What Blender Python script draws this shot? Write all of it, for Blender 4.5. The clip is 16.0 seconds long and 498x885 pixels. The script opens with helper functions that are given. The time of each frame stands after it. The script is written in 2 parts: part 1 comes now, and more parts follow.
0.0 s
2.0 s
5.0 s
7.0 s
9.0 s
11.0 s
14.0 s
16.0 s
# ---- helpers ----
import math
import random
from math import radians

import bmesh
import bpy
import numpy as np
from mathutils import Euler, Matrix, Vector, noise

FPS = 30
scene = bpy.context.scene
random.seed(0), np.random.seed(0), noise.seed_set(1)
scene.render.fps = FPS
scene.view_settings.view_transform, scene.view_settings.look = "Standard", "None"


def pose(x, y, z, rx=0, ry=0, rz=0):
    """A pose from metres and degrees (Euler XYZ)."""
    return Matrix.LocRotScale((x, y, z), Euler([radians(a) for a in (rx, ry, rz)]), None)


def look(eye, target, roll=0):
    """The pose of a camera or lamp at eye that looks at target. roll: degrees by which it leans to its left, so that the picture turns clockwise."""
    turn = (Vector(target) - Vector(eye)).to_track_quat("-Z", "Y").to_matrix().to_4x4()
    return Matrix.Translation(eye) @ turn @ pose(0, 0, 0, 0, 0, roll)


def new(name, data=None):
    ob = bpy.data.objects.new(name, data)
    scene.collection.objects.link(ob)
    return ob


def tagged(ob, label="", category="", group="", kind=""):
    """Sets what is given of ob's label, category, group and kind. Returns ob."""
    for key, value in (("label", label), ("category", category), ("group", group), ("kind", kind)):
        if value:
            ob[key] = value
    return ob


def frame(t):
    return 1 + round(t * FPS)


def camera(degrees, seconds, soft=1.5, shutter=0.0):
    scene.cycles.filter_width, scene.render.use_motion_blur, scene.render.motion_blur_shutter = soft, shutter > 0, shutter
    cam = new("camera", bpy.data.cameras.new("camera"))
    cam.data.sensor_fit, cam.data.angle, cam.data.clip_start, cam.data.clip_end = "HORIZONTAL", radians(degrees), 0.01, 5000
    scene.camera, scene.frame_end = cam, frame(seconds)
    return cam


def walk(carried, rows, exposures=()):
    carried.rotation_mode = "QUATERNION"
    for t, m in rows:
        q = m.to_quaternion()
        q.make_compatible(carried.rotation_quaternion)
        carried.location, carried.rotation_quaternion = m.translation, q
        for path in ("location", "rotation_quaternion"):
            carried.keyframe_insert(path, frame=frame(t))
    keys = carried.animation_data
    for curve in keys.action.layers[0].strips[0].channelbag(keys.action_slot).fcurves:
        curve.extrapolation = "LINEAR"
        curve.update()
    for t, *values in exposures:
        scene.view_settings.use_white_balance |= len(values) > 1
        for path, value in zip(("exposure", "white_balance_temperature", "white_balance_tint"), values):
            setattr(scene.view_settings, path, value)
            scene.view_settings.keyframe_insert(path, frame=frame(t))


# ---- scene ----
......
▶ **Short problem**
Give the listing again, word for word.

▶ **Problem solution**
What Blender Python script draws this shot? Write all of it, for Blender 4.5. The clip is 16.0 seconds long and 498x885 pixels. The script opens with helper functions that are given. The time of each frame stands after it. The script is written in 2 parts: part 1 comes now, and more parts follow.
0.0 s
2.0 s
5.0 s
7.0 s
9.0 s
11.0 s
14.0 s
16.0 s
# ---- helpers ----
import math
import random
from math import radians

import bmesh
import bpy
import numpy as np
from mathutils import Euler, Matrix, Vector, noise

FPS = 30
scene = bpy.context.scene
random.seed(0), np.random.seed(0), noise.seed_set(1)
scene.render.fps = FPS
scene.view_settings.view_transform, scene.view_settings.look = "Standard", "None"


def pose(x, y, z, rx=0, ry=0, rz=0):
    """A pose from metres and degrees (Euler XYZ)."""
    return Matrix.LocRotScale((x, y, z), Euler([radians(a) for a in (rx, ry, rz)]), None)


def look(eye, target, roll=0):
    """The pose of a camera or lamp at eye that looks at target. roll: degrees by which it leans to its left, so that the picture turns clockwise."""
    turn = (Vector(target) - Vector(eye)).to_track_quat("-Z", "Y").to_matrix().to_4x4()
    return Matrix.Translation(eye) @ turn @ pose(0, 0, 0, 0, 0, roll)


def new(name, data=None):
    ob = bpy.data.objects.new(name, data)
    scene.collection.objects.link(ob)
    return ob


def tagged(ob, label="", category="", group="", kind=""):
    """Sets what is given of ob's label, category, group and kind. Returns ob."""
    for key, value in (("label", label), ("category", category), ("group", group), ("kind", kind)):
        if value:
            ob[key] = value
    return ob


def frame(t):
    return 1 + round(t * FPS)


def camera(degrees, seconds, soft=1.5, shutter=0.0):
    scene.cycles.filter_width, scene.render.use_motion_blur, scene.render.motion_blur_shutter = soft, shutter > 0, shutter
    cam = new("camera", bpy.data.cameras.new("camera"))
    cam.data.sensor_fit, cam.data.angle, cam.data.clip_start, cam.data.clip_end = "HORIZONTAL", radians(degrees), 0.01, 5000
    scene.camera, scene.frame_end = cam, frame(seconds)
    return cam


def walk(carried, rows, exposures=()):
    carried.rotation_mode = "QUATERNION"
    for t, m in rows:
        q = m.to_quaternion()
        q.make_compatible(carried.rotation_quaternion)
        carried.location, carried.rotation_quaternion = m.translation, q
        for path in ("location", "rotation_quaternion"):
            carried.keyframe_insert(path, frame=frame(t))
    keys = carried.animation_data
    for curve in keys.action.layers[0].strips[0].channelbag(keys.action_slot).fcurves:
        curve.extrapolation = "LINEAR"
        curve.update()
    for t, *values in exposures:
        scene.view_settings.use_white_balance |= len(values) > 1
        for path, value in zip(("exposure", "white_balance_temperature", "white_balance_tint"), values):
            setattr(scene.view_settings, path, value)
            scene.view_settings.keyframe_insert(path, frame=frame(t))


# ---- scene ----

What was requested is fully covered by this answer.